# RECORDS FOR PROCESSING start

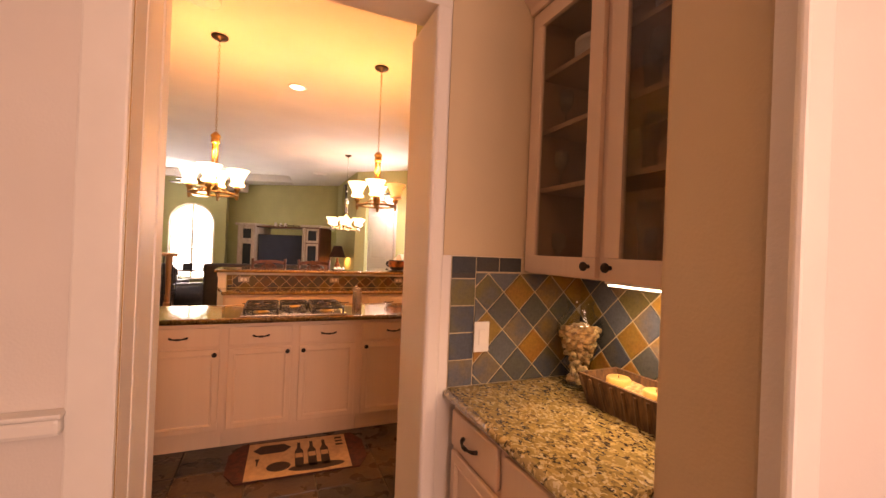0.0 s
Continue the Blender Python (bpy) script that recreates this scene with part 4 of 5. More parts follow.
op = thing("can_opener", "black and silver electric can opener lying on granite", "can opener", pose(2.865, 2.90, CT1, 0, 0, -69))
bm = slab([(-0.112, 0.012), (-0.10, 0.045), (-0.05, 0.058), (0.03, 0.054), (0.09, 0.04), (0.115, 0.02), (0.112, 0.004), (-0.10, 0.002)], -0.036, 0.036)
bmesh.ops.bevel(bm, geom=bm.edges[:], offset=0.007, segments=3, affect="EDGES", profile=0.6)
part("body", bm, M_BLACK, op, smooth=True)
arch_ = [(-0.10, 0.05), (-0.06, 0.066), (0.0, 0.068), (0.06, 0.058), (0.10, 0.043)]
bm = slab(arch_ + [(x, z - 0.007) for x, z in arch_[::-1]], -0.022, 0.022)
bmesh.ops.bevel(bm, geom=bm.edges[:], offset=0.002, segments=2, affect="EDGES")
part("top_shell", bm, M_SILVER, op, "silver top shell")
part("cable", tube([(-0.108, 0, 0.02), (-0.14, 0.012, 0.022), (-0.165, 0.03, 0.012), (-0.19, 0.02, 0.008), (-0.21, -0.012, 0.008), (-0.185, -0.03, 0.008), (-0.15, -0.018, 0.01), (-0.17, 0.01, 0.018)], 0.006, 8), M_BLACK, op, "black coiled cable", True)
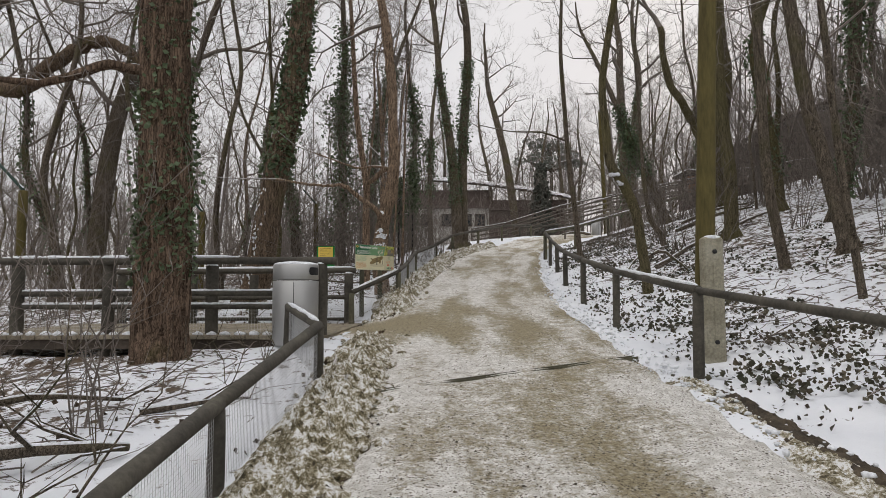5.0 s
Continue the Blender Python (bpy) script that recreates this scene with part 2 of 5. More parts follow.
def path_material():
    """Gritted, trodden snow over sandy gravel, with wheel tracks along it."""
    m, n, l, b = material("gritted_snow_path", 0.75, 0, 0.25)
    v = coords(n, l, kind="UV")
    track = coords(n, l, (1.0, 0.2, 1.0), "UV")
    at = n.new("ShaderNodeAttribute")
    at.attribute_name = "worn"

    def worn_plus(fac, gain):
        k = n.new("ShaderNodeMath")
        k.operation = "MULTIPLY_ADD"
        l.new(at.outputs["Fac"], k.inputs[0])
        k.inputs[1].default_value = gain
        l.new(fac, k.inputs[2])
        return k.outputs[0]

    ice = ramp(n, l, noise_of(n, l, v, 9, 6, 0.65), [(0.35, (0.52, 0.5, 0.45)), (0.58, (0.8, 0.785, 0.75))])
    sand = ramp(n, l, noise_of(n, l, v, 26, 6, 0.7), [(0.35, (0.15, 0.124, 0.072)), (0.5, (0.26, 0.218, 0.13)), (0.65, (0.39, 0.338, 0.22))])
    # broad tone: where sand shows, broken by mid-size patches
    broad = blend(n, l, 0.55, noise_of(n, l, track, 2.6, 5, 0.6), noise_of(n, l, v, 6, 6, 0.7))
    broad = blend(n, l, 0.35, broad, noise_of(n, l, v, 24, 5, 0.75))
    mask = ramp(n, l, worn_plus(broad, 0.16), [(0.505, (0.0, 0.0, 0.0)), (0.55, (0.5, 0.5, 0.5)), (0.63, (0.97, 0.97, 0.97))])
    col = blend(n, l, mask, ice, sand)
    # grit: fine dark specks and small brown crumbs
    fine = noise_of(n, l, v, 60, 6, 0.8)
    crumbs = ramp(n, l, worn_plus(fine, -0.012), [(0.53, (1, 1, 1)), (0.6, (0.3, 0.25, 0.18))])
    col = blend(n, l, 0.9, col, crumbs, "MULTIPLY")
    stones = n.new("ShaderNodeTexVoronoi")
    stones.inputs["Scale"].default_value = 42
    l.new(v, stones.inputs["Vector"])
    dots = ramp(n, l, stones.outputs["Distance"], [(0.2, (0.15, 0.12, 0.088)), (0.36, (1, 1, 1))])
    some = ramp(n, l, worn_plus(noise_of(n, l, v, 9, 5, 0.75), -0.03), [(0.44, (0, 0, 0)), (0.5, (0.95, 0.95, 0.95))])
    l.new(blend(n, l, some, col, blend(n, l, 1.0, col, dots, "MULTIPLY")), b.inputs["Base Color"])
    bump(n, l, b, blend(n, l, 0.5, broad, fine), 0.9, 0.03)
    return m


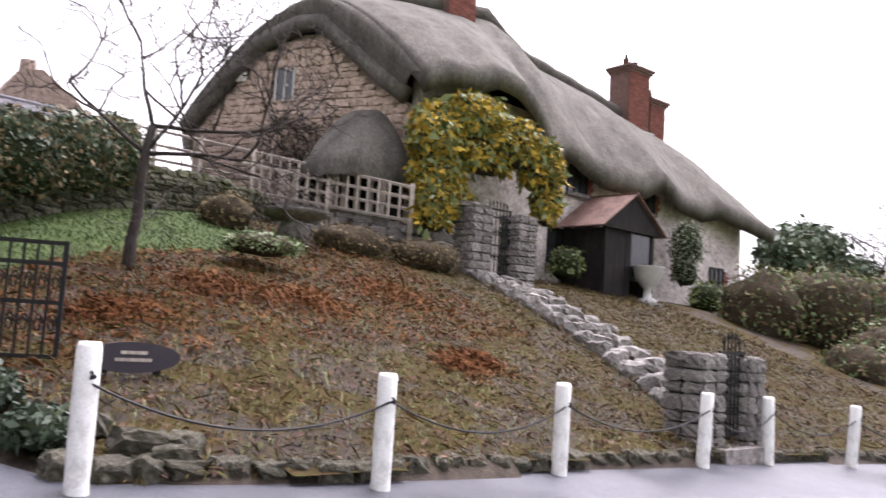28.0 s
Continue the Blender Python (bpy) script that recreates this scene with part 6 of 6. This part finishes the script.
# hedge right of the driveway
hb = [((3.2, 11.4, 2.55), (0.5, 0.6, 0.52)), ((3.7, 11.95, 3.0), (0.65, 0.6, 0.64)), ((4.4, 12.45, 3.3), (0.75, 0.6, 0.66)), ((5.3, 12.95, 3.55), (0.8, 0.55, 0.66)), ((6.2, 13.45, 3.75), (0.8, 0.55, 0.66)), ((7.0, 13.8, 3.95), (0.55, 0.5, 0.58)), ((3.0, 13.4, 2.3), (0.4, 1.2, 0.45)), ((2.7, 16, 2.7), (0.35, 1.6, 0.4))]
shrub("ivy_hedge", hb, 11000, 0.1, LAUREL, "domed dark clipped ivy hedge beside the driveway", "hedge", extra=(BROWNHEDGE, 0.35), low=-0.95)
dl = scatter(26000, 1.5, 5.4, 6.3, 15, lambda x, y: (x > curve_through(DRIVE_RIGHT, y) - 0.25) & (x < curve_through(DRIVE_RIGHT, y) + 0.45))
tagged(leaves("fallen_leaves", np.column_stack([dl, np.maximum(land_z(dl[:, 0], dl[:, 1]), drive_z(dl[:, 0], dl[:, 1])) + 0.05]), np.tile([0, 0, 1.0], (len(dl), 1)), 0.055, REDLEAF, aspect=0.6, wild=0.5), kind="stuff", label="reddish leaves drifted along the driveway edge", category="leaves")
dl = scatter(9000, -0.8, 1, 6.3, 18, lambda x, y: (x < curve_through(DRIVE_LEFT, y) + 0.18) & (x > curve_through(DRIVE_LEFT, y) - 0.3))
tagged(leaves("fallen_leaves", np.column_stack([dl, np.maximum(land_z(dl[:, 0], dl[:, 1]), drive_z(dl[:, 0], dl[:, 1])) + 0.04]), np.tile([0, 0, 1.0], (len(dl), 1)), 0.05, REDLEAF, aspect=0.6, wild=0.5), kind="stuff", label="reddish leaves under the ivy bank", category="leaves")
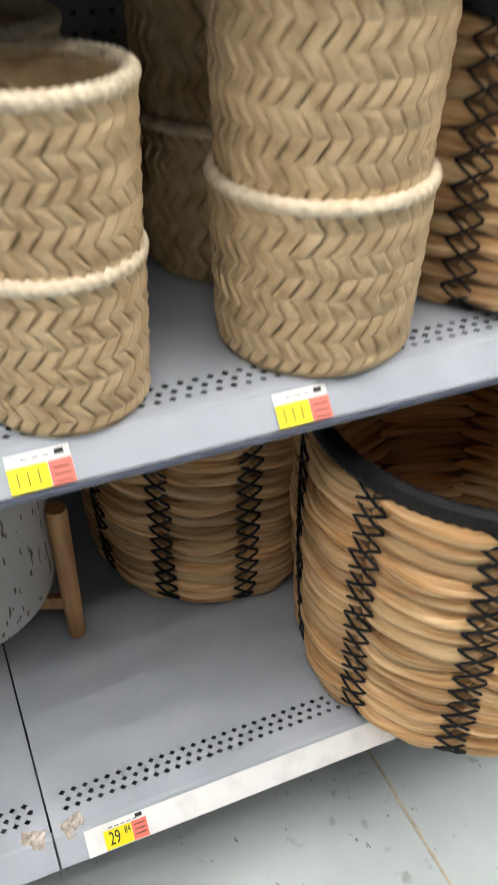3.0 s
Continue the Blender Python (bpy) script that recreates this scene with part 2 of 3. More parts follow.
def lettering(name, words, size, mat, parent, m, label="", align="CENTER"):
    cu = bpy.data.curves.new(name, "FONT")
    cu.body, cu.size, cu.align_x, cu.align_y, cu.extrude = words, size, align, "CENTER", 0.0002
    tmp = new(name, cu)
    me = bpy.data.meshes.new_from_object(tmp.evaluated_get(bpy.context.evaluated_depsgraph_get()))
    bpy.data.objects.remove(tmp)
    me.materials.clear()
    me.materials.append(mat)
    ob = new(name, me)
    ob.parent = parent
    ob.matrix_basis = m
    return tagged(ob, label)


def sheet(name, w, h, mat, parent, m, label="", t=0.0006):
    """A thin printed piece, w wide and h high, in its own x-z plane, facing -y."""
    ob = part(name, boxed(-w / 2, -t, -h / 2, w / 2, 0, h / 2), mat, parent, label)
    ob.matrix_basis = m
    return ob


# ---- the shell of the shop ----
GROUND = 0.02
ZB, Z1, Z2, Z3, Z4 = 0.309, 0.910, 1.423, 1.894, 2.515
LIP, BACK, BAY = 0.718, 1.31, 1.22

tagged(part("floor", boxed(-9, -6, -0.15, 10, 9, GROUND), M_FLOOR), "grey polished concrete floor with scuffs and sawn joints", "floor", kind="structure")
tagged(part("ceiling", boxed(-9, -6, 5.5, 10, 9, 5.7), M_ROOF), "high pale painted roof deck of the shop", "ceiling", kind="structure")
M_JOINT = mixed(material("sandy joint filler", (0.5, 0.44, 0.33), 0.8), [(0.4, 0.35, 0.26), (0.56, 0.5, 0.39)], 60, bump=0.5, bump_scale=200, distance=0.002)


def ragged_bar(along_x, at, a, b, w):
    """A filler bead with uneven edges."""
    bm = bmesh.new()
    rnd = random.Random(7)
    n = int((b - a) / 0.02)
    rows = []
    for i in range(n + 1):
        t = a + (b - a) * i / n
        l, r = at - w * rnd.uniform(0.8, 1.25), at + w * rnd.uniform(0.8, 1.25)
        pts = ((l, GROUND - 0.002), (l + 0.001, GROUND + 0.0012), (r - 0.001, GROUND + 0.0012), (r, GROUND - 0.002))
        rows.append([bm.verts.new((t, p, z) if along_x else (p, t, z)) for p, z in pts])
    for p, q in zip(rows, rows[1:]):
        for k in range(3):
            bm.faces.new((p[k], p[k + 1], q[k + 1], q[k]) if not along_x else (p[k], q[k], q[k + 1], p[k + 1]))
    return bm


tagged(part("trim", ragged_bar(True, 0.508, -2.4, 3.6, 0.0042), M_JOINT), "sandy filler bead in a sawn floor joint", "floor joint", kind="structure")
tagged(part("trim", ragged_bar(False, 0.545, -2.4, 0.503, 0.0035), M_JOINT), "sandy filler bead in a sawn floor joint", "floor joint", kind="structure")
tagged(part("trim", ragged_bar(False, 0.545, 0.513, 1.9, 0.0035), M_JOINT), "sandy filler bead in a sawn floor joint", "floor joint", kind="structure")
for nm, b in (("wall_south", (-9, -6.2, GROUND, 10, -6, 5.5)), ("wall_north", (-9, 9, GROUND, 10, 9.2, 5.5)), ("wall_west", (-9.2, -6, GROUND, -9, 9, 5.5)), ("wall_east", (10, -6, GROUND, 10.2, 9, 5.5))):
    tagged(part(nm, boxed(*b), M_WALL), "plain grey painted shop wall", "wall", kind="structure")


def ceiling_lamp():
    e = tagged(empty("ceiling_light"), "long white strip light hung below the roof, lit", "ceiling light", "strip lights")
    part("housing", boxed(-1.15, -0.09, 0, 1.15, 0.09, 0.07, bevel=0.01), M_ROOF, e)
    part("diffuser", boxed(-1.12, -0.075, -0.03, 1.12, 0.075, -0.002, bevel=0.008), M_TUBE, e, "glowing white diffuser")
    for x in (-0.9, 0.9):
        part("hanger", tube(bmesh.new(), [(x, 0, 0.07), (x, 0, 0.83)], 0.004), M_STEEL, e)
    return e


first = ceiling_lamp()
first.matrix_basis = pose(-6.2, 0.2, 4.67)
for yy in (0.2, -0.3, -0.8, -1.3, -1.9, 4.4):
    for xx in (-6.2, -3.6, -1.0, 1.6, 4.2, 6.8):
        if (xx, yy) != (-6.2, 0.2):
            copy_thing(first, pose(xx, yy, 4.67))


# ---- shelving ----
def holed_strip(bm, x0, x1, ys, z, pitch=0.0152, deep=0.0115):
    """Rows of small diamond holes cut through a plate."""
    n = int((x1 - x0 - 0.03) / pitch)
    a = x0 + ((x1 - x0) - n * pitch) / 2
    for j, y in enumerate(ys):
        for i in range(n):
            cx = a + (i + 0.5) * pitch + (pitch * 0.34 if j == 1 else 0)
            ex = a + (i + 0.5) * pitch
            c = [bm.verts.new((ex + sx * pitch / 2 + (0.34 * pitch if j == 1 and 0 < i + (sx + 1) / 2 < n else 0), y + sy * deep / 2, z)) for sx, sy in ((-1, -1), (1, -1), (1, 1), (-1, 1))]
            d = [bm.verts.new((cx + sx, y + sy, z)) for sx, sy in ((0, -0.0040), (0.0046, 0), (0, 0.0040), (-0.0046, 0))]
            f = [bm.verts.new((v.co.x, v.co.y, z - 0.0008)) for v in d]
            for k in range(4):
                bm.faces.new((c[k], c[(k + 1) % 4], d[k]))
                bm.faces.new((c[k], d[k], d[k - 1]))
                bm.faces.new((d[k], d[(k + 1) % 4], f[(k + 1) % 4], f[k]))
    y0, y1 = ys[0] - deep / 2, ys[-1] + deep / 2
    for u, v in ((x0, a), (a + n * pitch, x1)):
        vs = [bm.verts.new(p) for p in ((u, y0, z), (v, y0, z), (v, y1, z), (u, y1, z))]
        bm.faces.new(vs)
    return y0, y1


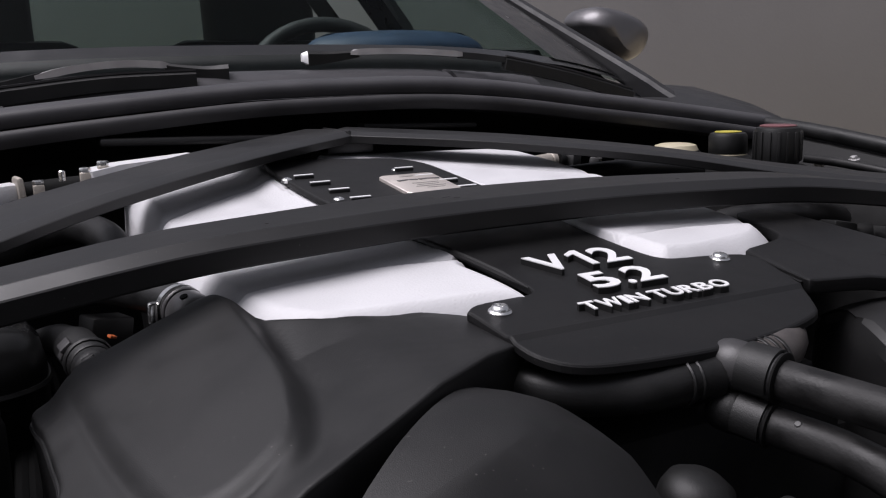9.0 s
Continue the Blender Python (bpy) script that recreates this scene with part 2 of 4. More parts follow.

# RECORDS FOR PROCESSING end

## PROBLEM:
How many lines of the entries above hold the string "Blender"? Reply with the number alone.

## OUTPUT FOR THIS EXERCISE:
5